### EXERCISE GOAL
Check every line of the data below for the string "name", and copy the ones that hold it.

### RECORDS FOR THE TASK
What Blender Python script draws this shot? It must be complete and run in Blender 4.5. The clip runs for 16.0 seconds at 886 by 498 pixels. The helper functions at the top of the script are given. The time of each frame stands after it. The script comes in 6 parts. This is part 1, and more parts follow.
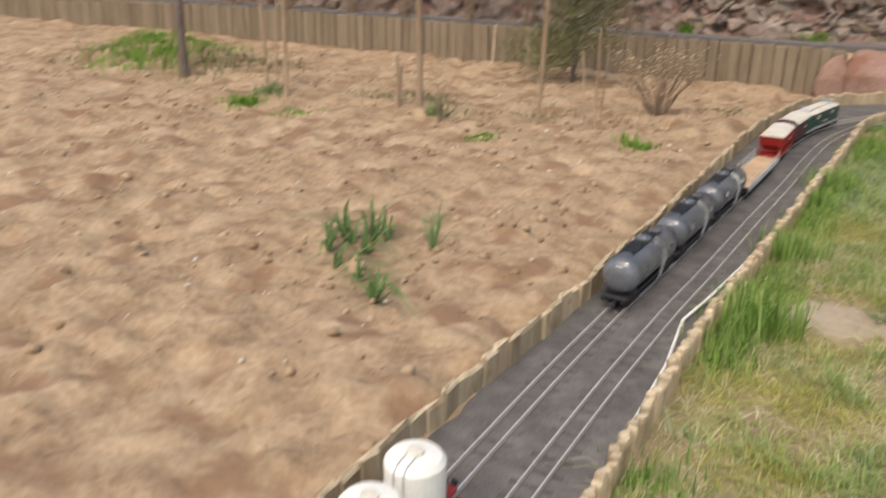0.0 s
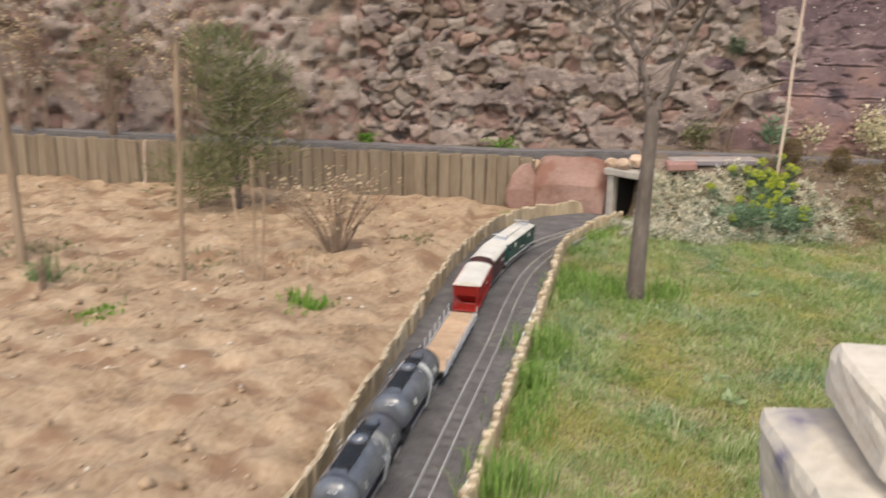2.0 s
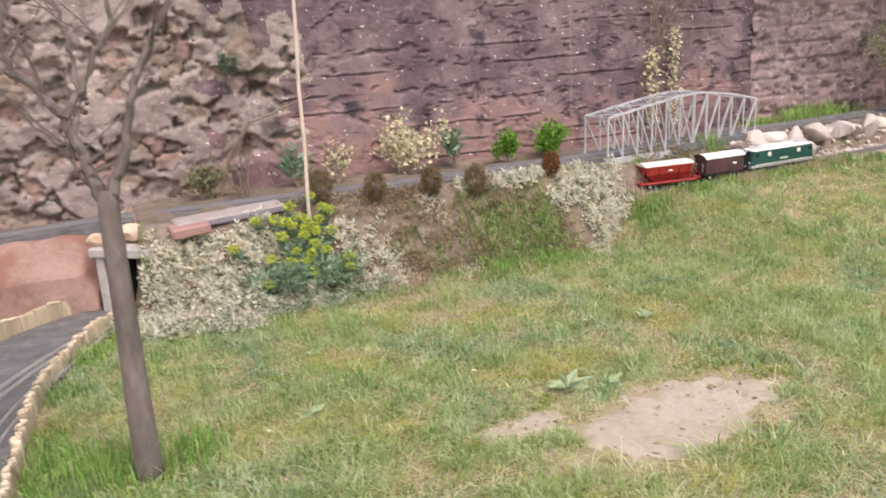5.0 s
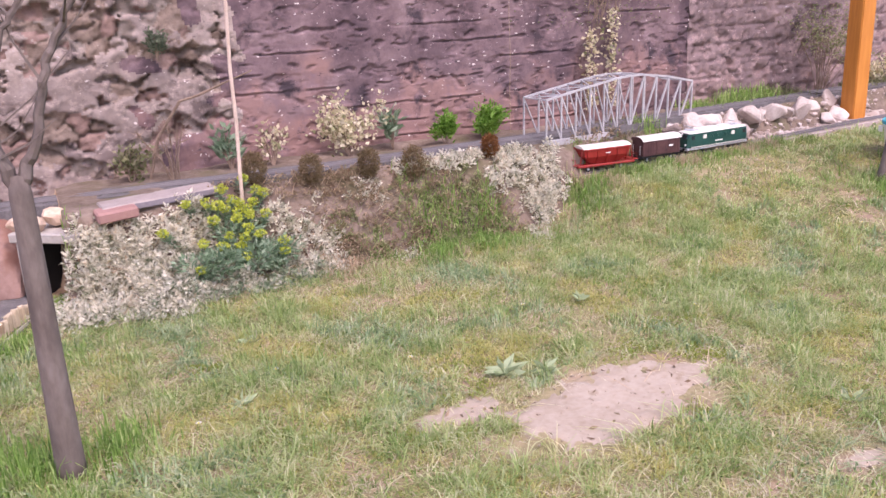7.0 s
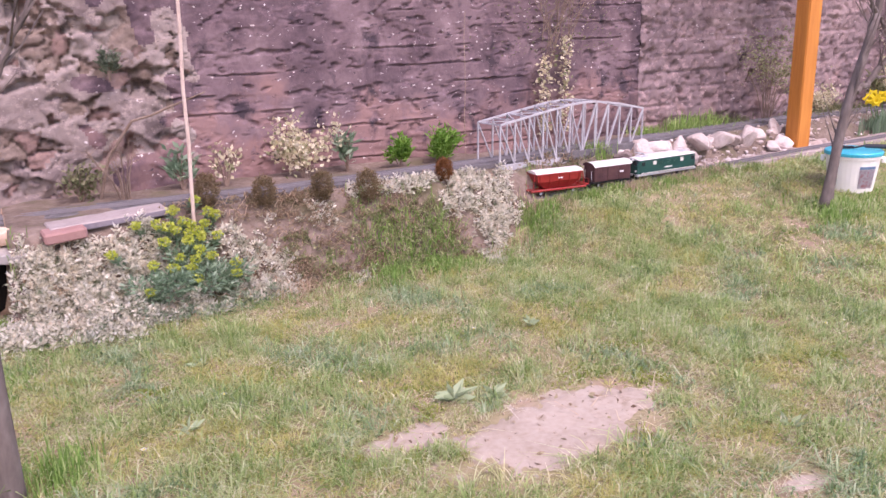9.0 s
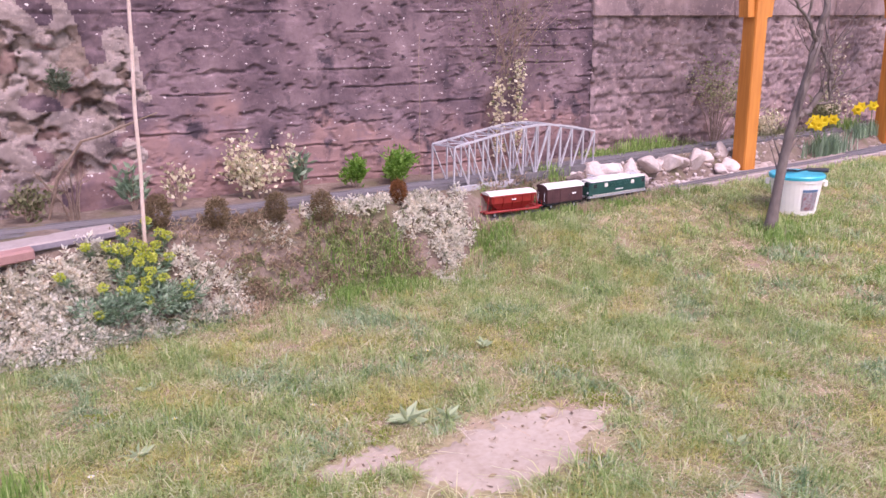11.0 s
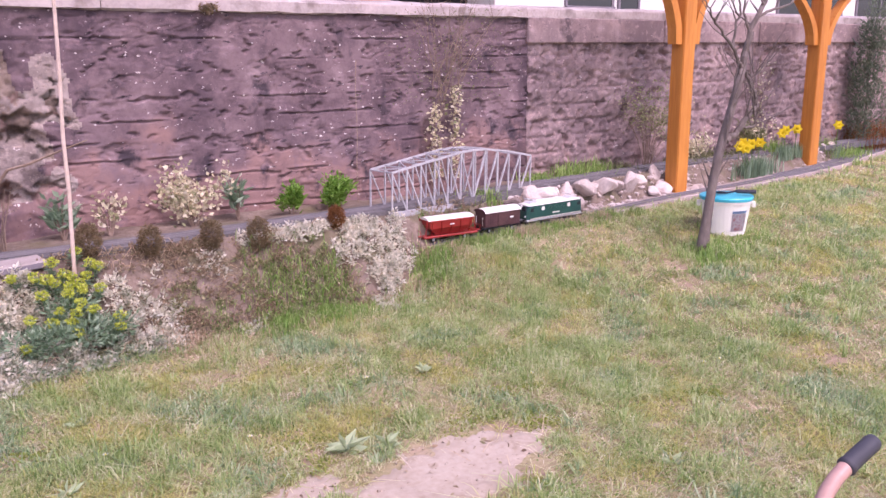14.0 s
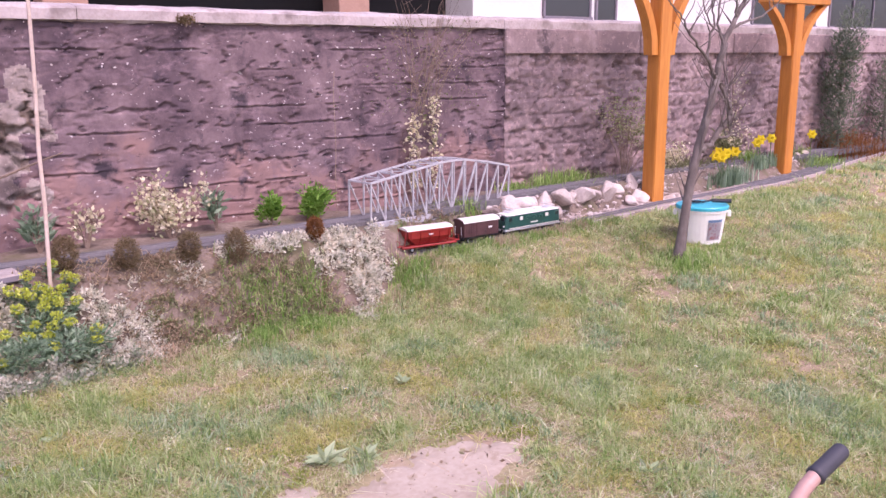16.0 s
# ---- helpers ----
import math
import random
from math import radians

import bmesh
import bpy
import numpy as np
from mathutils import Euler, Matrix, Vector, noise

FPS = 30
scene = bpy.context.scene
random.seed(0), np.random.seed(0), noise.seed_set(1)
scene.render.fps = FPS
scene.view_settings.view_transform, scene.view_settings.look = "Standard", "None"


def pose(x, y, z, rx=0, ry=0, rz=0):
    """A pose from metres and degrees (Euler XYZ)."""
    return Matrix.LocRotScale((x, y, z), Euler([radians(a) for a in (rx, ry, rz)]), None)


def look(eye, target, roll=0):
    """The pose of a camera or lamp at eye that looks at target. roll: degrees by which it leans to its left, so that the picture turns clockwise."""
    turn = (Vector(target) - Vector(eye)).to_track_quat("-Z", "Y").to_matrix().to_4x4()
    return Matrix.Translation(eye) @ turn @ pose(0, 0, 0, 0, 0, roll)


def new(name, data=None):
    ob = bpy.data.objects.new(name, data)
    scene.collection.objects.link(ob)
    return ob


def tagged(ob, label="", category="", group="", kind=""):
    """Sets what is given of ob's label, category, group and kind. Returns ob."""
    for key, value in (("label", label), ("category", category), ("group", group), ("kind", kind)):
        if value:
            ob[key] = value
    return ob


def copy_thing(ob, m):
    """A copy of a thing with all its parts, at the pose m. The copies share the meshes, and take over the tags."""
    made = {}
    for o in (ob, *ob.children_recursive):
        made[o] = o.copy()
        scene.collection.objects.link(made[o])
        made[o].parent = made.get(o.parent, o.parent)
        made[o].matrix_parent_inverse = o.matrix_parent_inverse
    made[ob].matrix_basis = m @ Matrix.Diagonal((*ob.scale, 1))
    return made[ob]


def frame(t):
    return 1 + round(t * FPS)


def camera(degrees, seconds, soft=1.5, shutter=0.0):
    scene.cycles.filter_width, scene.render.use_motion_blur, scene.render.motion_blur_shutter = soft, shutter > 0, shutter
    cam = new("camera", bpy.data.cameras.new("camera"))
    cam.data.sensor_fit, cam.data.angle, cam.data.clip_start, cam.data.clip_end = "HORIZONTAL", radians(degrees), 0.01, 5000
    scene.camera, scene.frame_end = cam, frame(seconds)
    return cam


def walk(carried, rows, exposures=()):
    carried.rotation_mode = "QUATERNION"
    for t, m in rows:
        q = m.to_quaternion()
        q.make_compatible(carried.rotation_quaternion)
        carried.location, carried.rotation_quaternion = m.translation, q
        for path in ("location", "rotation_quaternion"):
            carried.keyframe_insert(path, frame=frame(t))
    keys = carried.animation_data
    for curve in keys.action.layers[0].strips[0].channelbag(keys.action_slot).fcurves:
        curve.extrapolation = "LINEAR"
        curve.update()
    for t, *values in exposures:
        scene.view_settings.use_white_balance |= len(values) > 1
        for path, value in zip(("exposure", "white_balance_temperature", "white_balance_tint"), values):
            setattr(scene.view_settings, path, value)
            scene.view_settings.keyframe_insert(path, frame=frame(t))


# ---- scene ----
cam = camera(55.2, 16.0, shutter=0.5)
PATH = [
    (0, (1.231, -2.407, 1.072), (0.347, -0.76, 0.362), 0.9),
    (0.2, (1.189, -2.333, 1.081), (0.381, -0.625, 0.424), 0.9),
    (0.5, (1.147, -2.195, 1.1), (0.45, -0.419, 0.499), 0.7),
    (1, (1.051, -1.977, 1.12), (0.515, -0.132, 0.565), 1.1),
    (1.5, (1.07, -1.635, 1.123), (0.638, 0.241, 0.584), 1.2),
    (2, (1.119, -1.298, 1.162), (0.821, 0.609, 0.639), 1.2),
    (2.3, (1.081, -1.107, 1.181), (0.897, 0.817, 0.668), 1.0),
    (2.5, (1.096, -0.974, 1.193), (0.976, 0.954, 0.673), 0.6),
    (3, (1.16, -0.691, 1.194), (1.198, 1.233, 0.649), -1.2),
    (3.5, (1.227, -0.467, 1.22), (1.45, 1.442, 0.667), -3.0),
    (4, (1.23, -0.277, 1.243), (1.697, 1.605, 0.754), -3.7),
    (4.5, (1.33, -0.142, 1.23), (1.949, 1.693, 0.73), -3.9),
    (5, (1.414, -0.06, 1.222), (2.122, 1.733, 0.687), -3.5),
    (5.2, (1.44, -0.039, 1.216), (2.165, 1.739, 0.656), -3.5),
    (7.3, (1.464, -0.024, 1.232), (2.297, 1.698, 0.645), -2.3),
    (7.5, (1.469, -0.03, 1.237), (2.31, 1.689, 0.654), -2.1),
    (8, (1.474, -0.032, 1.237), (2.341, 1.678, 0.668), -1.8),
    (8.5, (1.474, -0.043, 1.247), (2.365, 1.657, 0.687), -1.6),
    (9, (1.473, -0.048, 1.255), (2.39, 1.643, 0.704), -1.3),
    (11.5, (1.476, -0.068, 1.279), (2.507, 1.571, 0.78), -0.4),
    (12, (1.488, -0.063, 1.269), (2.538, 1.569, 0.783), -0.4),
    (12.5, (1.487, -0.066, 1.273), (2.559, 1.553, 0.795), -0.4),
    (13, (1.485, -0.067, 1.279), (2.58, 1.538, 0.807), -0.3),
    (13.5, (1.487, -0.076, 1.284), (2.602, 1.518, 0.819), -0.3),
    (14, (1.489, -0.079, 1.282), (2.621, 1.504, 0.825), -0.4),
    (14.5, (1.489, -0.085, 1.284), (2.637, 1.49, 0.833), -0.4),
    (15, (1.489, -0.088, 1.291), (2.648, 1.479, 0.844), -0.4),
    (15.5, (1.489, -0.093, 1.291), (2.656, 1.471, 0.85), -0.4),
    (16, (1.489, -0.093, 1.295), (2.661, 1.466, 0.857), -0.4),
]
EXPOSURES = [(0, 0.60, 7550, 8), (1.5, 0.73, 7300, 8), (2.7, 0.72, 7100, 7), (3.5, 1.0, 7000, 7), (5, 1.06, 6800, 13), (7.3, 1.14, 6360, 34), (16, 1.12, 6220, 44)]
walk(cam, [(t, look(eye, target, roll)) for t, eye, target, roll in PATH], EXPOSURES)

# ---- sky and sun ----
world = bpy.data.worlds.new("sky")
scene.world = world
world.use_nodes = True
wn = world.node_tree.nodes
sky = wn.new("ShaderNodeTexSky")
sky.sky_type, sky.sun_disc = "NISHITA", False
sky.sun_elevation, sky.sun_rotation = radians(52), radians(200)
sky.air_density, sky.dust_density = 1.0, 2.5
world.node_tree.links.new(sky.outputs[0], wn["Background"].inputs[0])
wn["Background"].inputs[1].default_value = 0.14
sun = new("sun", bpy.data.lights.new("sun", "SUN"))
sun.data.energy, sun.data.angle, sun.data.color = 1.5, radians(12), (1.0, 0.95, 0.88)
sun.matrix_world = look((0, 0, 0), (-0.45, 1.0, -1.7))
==
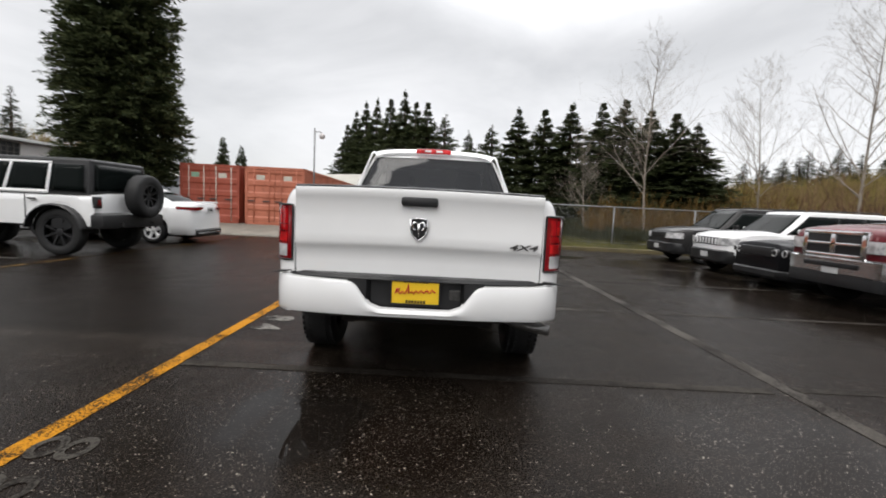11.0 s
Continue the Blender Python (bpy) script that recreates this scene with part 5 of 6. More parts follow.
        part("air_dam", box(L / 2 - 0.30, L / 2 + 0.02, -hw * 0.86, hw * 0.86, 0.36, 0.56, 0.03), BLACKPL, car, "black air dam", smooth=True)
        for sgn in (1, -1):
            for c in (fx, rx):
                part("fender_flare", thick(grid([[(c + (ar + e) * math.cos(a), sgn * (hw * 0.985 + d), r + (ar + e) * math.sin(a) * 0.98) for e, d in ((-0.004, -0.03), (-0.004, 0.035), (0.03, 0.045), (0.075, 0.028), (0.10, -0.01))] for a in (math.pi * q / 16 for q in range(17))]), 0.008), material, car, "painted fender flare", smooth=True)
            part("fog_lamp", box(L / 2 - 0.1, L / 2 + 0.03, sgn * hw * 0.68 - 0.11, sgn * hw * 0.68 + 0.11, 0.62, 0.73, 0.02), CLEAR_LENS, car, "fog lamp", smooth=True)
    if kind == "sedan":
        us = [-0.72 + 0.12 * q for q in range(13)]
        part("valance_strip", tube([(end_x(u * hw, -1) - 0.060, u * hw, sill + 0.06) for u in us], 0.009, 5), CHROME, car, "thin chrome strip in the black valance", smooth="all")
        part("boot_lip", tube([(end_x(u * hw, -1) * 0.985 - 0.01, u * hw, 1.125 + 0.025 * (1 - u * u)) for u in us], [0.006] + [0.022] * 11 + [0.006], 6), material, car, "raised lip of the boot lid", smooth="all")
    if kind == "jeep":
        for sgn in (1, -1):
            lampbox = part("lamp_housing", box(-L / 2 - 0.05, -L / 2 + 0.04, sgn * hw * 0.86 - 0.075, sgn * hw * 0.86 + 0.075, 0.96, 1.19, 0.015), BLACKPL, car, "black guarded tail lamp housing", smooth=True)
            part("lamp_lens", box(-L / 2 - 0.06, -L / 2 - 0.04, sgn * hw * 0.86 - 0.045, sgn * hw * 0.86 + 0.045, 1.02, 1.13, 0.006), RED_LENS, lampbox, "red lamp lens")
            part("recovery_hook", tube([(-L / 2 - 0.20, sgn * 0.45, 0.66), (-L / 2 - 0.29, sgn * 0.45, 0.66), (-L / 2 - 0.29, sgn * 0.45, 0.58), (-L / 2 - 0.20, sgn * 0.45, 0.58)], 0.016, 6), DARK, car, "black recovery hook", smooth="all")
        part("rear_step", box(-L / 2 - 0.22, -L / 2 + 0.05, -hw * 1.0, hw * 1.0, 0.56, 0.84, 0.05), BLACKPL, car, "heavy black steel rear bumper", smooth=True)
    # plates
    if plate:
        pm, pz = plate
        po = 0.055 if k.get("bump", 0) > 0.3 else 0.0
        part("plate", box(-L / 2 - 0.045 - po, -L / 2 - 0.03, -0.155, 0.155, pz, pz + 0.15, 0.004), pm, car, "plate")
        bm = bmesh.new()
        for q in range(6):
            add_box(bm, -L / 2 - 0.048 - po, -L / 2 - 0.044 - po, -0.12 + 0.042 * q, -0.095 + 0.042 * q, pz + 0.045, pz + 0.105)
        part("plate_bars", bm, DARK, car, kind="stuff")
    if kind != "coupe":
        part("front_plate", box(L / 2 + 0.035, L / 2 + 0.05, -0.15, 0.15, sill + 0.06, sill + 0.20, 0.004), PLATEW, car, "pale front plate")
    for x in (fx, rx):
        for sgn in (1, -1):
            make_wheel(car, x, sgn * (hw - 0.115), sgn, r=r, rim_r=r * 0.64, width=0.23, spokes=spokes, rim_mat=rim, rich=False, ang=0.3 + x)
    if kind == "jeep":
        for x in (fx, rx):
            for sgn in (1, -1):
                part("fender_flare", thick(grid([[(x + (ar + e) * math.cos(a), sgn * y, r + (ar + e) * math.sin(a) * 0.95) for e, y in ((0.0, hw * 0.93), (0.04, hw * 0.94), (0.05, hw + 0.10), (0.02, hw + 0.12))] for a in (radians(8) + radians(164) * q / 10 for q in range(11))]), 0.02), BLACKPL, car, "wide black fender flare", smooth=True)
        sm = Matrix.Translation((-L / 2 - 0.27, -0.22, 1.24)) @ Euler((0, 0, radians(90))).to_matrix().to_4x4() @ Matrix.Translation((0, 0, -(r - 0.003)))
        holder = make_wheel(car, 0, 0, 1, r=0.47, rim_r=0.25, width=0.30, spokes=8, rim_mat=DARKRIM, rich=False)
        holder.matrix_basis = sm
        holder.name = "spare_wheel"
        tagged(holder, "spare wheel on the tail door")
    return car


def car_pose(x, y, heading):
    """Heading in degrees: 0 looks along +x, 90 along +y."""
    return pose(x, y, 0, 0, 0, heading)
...
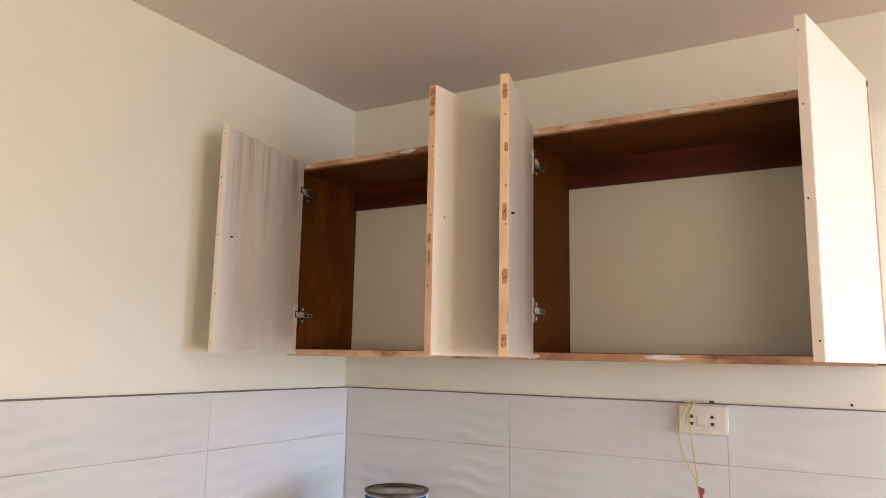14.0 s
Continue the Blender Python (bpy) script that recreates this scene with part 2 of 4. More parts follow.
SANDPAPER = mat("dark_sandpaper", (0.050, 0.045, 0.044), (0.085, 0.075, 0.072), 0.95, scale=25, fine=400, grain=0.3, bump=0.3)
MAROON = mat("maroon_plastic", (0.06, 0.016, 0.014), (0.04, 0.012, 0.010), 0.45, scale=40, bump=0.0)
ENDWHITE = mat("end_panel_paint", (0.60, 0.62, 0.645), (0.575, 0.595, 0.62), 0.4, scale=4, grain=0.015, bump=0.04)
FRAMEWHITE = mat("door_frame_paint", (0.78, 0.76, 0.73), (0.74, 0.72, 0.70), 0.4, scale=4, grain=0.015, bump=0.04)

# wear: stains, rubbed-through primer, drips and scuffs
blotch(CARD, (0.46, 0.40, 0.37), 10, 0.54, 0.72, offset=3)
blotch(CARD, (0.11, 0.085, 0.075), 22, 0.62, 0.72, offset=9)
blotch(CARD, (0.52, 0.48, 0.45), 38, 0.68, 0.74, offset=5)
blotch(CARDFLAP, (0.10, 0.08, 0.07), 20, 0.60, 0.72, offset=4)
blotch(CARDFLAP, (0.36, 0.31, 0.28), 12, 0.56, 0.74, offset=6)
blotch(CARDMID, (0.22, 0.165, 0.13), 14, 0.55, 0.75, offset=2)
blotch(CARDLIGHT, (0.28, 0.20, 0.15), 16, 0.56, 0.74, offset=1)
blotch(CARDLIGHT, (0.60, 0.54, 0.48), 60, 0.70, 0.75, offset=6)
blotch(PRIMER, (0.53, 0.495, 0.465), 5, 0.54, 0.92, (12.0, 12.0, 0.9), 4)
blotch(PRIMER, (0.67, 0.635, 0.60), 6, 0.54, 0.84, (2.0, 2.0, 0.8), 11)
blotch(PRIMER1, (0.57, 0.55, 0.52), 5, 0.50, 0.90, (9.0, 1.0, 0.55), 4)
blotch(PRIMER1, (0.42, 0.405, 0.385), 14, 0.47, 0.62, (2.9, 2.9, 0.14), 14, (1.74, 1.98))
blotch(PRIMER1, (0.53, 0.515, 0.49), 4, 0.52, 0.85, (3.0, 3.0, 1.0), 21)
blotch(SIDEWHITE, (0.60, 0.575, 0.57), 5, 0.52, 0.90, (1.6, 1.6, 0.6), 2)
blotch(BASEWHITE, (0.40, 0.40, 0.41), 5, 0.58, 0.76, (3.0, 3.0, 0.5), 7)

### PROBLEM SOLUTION
def new(name, data=None):
    ob = bpy.data.objects.new(name, data)
        holder.name = "spare_wheel"